Given exercise:
Every line holding the word "carried" counts once. Give the total, nothing more.

Material provided:
┌──

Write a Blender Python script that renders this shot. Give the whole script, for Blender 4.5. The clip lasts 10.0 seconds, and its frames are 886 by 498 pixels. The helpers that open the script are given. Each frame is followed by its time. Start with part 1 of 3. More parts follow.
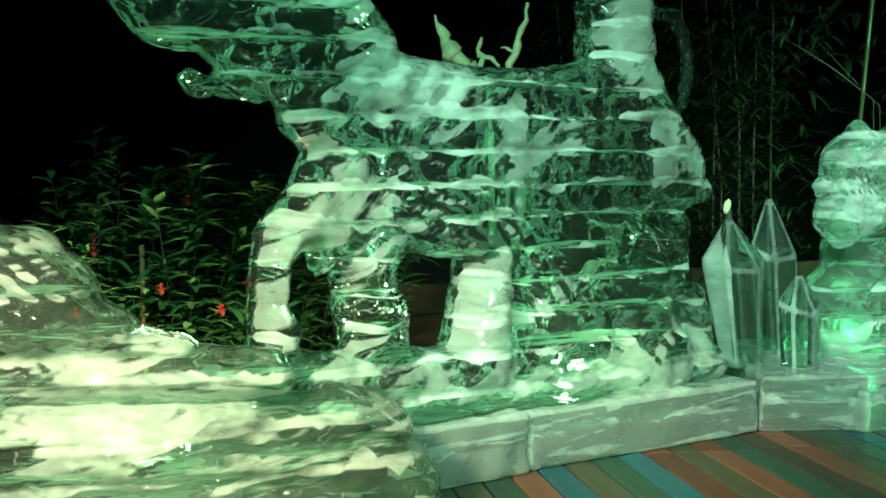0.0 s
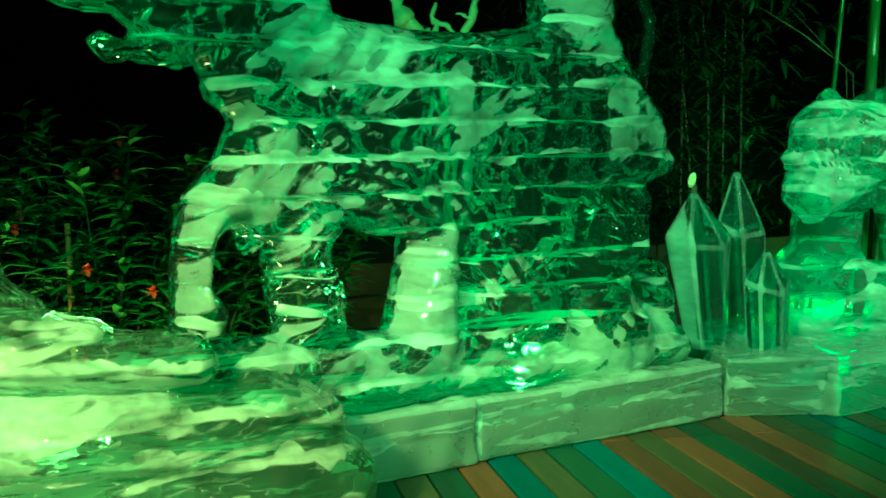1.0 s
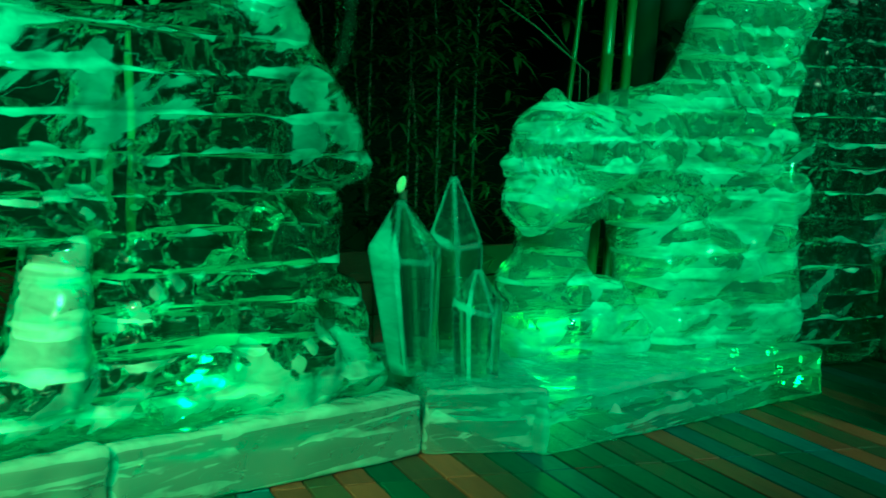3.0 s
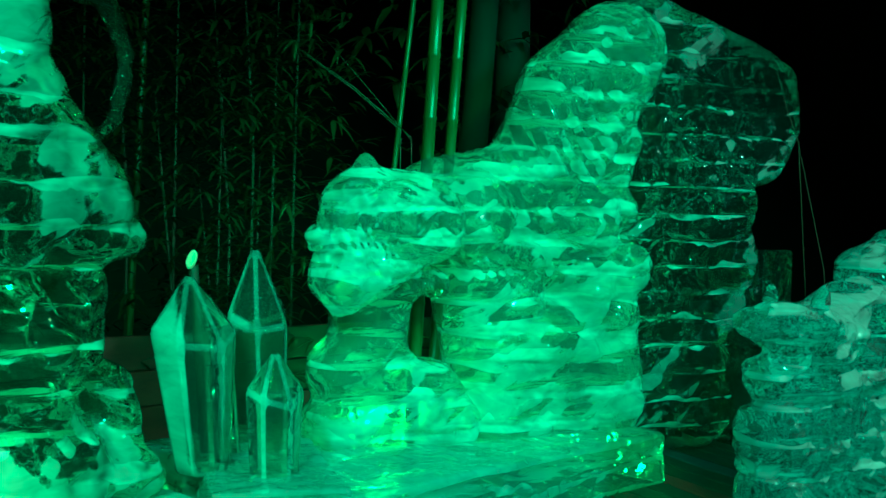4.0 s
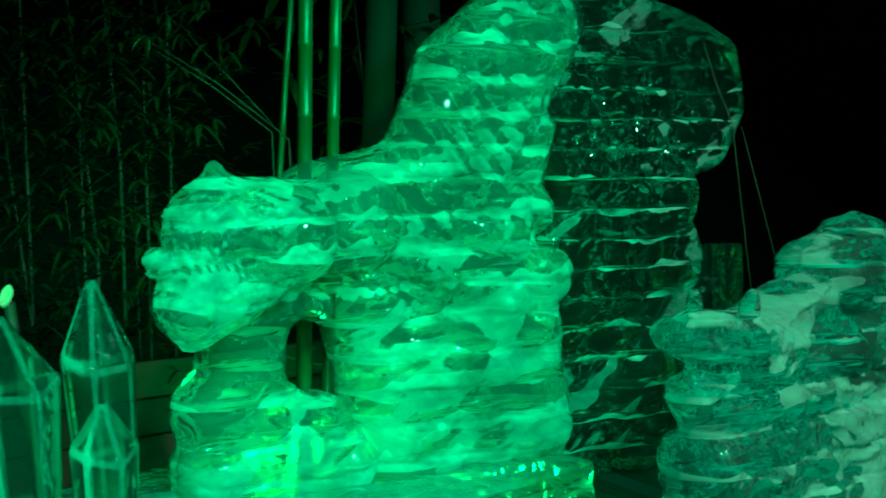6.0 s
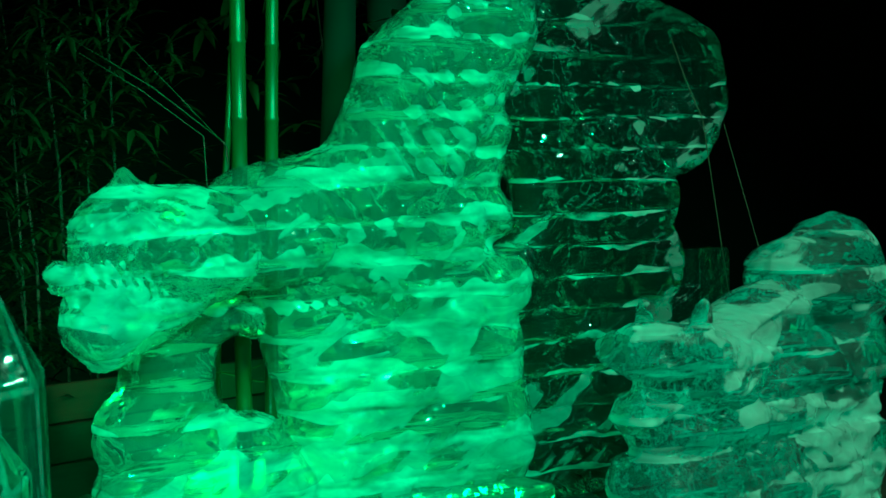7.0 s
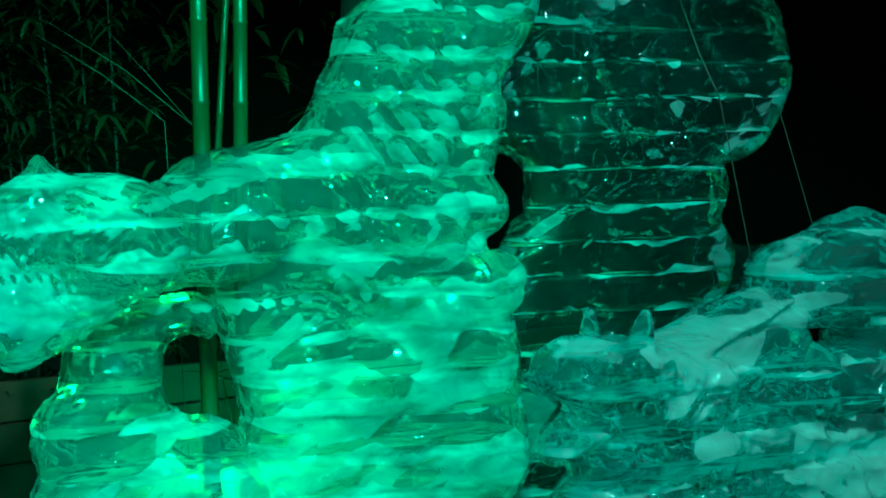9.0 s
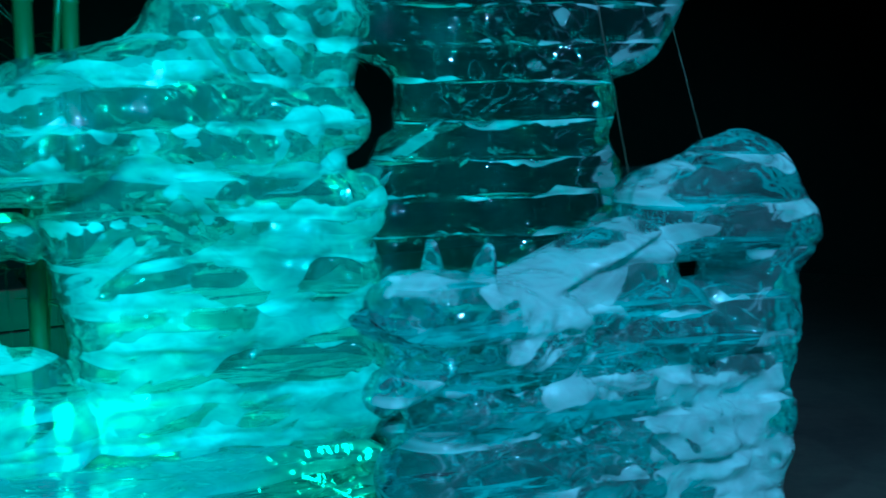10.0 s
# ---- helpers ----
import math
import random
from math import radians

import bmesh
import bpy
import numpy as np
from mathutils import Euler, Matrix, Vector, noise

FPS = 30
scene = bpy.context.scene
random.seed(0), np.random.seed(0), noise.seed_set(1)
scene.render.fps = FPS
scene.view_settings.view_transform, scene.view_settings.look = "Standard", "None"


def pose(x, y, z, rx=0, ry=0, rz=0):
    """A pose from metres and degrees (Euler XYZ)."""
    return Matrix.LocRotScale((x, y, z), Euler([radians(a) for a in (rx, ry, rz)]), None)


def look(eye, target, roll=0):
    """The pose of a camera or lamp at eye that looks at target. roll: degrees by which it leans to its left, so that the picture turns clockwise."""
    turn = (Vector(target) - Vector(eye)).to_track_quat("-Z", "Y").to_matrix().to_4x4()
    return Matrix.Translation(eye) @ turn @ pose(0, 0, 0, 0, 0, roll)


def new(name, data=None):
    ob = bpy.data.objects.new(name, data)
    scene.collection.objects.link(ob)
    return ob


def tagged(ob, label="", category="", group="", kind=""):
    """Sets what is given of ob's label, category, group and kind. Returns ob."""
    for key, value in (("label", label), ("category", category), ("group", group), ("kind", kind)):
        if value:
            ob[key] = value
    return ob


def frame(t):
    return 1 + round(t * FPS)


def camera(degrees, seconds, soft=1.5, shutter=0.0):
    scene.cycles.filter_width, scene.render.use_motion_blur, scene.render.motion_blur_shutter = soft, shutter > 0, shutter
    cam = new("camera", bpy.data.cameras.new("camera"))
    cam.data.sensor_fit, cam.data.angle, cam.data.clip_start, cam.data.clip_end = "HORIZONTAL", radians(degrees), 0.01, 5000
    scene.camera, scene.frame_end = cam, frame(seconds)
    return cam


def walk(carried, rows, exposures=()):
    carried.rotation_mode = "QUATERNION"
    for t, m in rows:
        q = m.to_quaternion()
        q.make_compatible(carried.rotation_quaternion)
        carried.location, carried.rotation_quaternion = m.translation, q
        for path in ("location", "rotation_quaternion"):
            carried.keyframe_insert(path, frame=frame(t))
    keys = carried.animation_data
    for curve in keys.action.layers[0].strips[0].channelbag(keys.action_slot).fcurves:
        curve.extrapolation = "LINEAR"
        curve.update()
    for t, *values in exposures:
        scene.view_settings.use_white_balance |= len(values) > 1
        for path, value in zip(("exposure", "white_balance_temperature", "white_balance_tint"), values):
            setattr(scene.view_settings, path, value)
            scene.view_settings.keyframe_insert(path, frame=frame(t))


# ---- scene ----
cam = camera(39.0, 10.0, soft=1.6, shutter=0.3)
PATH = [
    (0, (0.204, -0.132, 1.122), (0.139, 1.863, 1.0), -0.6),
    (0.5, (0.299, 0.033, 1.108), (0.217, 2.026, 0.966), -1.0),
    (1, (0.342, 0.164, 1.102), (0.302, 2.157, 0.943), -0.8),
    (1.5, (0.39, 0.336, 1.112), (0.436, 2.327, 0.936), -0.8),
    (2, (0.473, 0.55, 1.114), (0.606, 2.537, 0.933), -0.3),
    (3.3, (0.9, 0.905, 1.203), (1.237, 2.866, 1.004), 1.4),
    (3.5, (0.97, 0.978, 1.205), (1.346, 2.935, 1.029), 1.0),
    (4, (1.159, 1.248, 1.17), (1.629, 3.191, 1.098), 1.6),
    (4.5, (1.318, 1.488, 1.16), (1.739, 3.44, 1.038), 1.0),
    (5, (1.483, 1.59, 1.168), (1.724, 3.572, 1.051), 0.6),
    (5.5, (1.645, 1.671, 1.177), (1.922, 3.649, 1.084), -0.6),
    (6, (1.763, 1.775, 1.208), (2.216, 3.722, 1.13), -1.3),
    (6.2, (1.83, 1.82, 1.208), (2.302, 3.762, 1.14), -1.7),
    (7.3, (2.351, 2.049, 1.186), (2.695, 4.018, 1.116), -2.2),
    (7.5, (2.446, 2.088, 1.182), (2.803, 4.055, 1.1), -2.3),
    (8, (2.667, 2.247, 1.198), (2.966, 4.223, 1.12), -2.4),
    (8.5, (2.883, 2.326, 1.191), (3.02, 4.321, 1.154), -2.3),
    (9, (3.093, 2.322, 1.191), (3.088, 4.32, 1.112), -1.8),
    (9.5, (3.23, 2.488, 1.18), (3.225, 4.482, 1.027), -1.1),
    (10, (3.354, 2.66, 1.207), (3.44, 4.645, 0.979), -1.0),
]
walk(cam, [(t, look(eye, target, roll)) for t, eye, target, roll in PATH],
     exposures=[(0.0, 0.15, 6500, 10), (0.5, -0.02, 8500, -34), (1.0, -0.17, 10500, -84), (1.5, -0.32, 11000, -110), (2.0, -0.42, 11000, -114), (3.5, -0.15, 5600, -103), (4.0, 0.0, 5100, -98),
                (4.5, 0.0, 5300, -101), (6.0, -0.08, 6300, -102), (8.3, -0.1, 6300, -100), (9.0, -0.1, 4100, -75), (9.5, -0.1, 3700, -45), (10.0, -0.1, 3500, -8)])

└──

Solution for this task:
6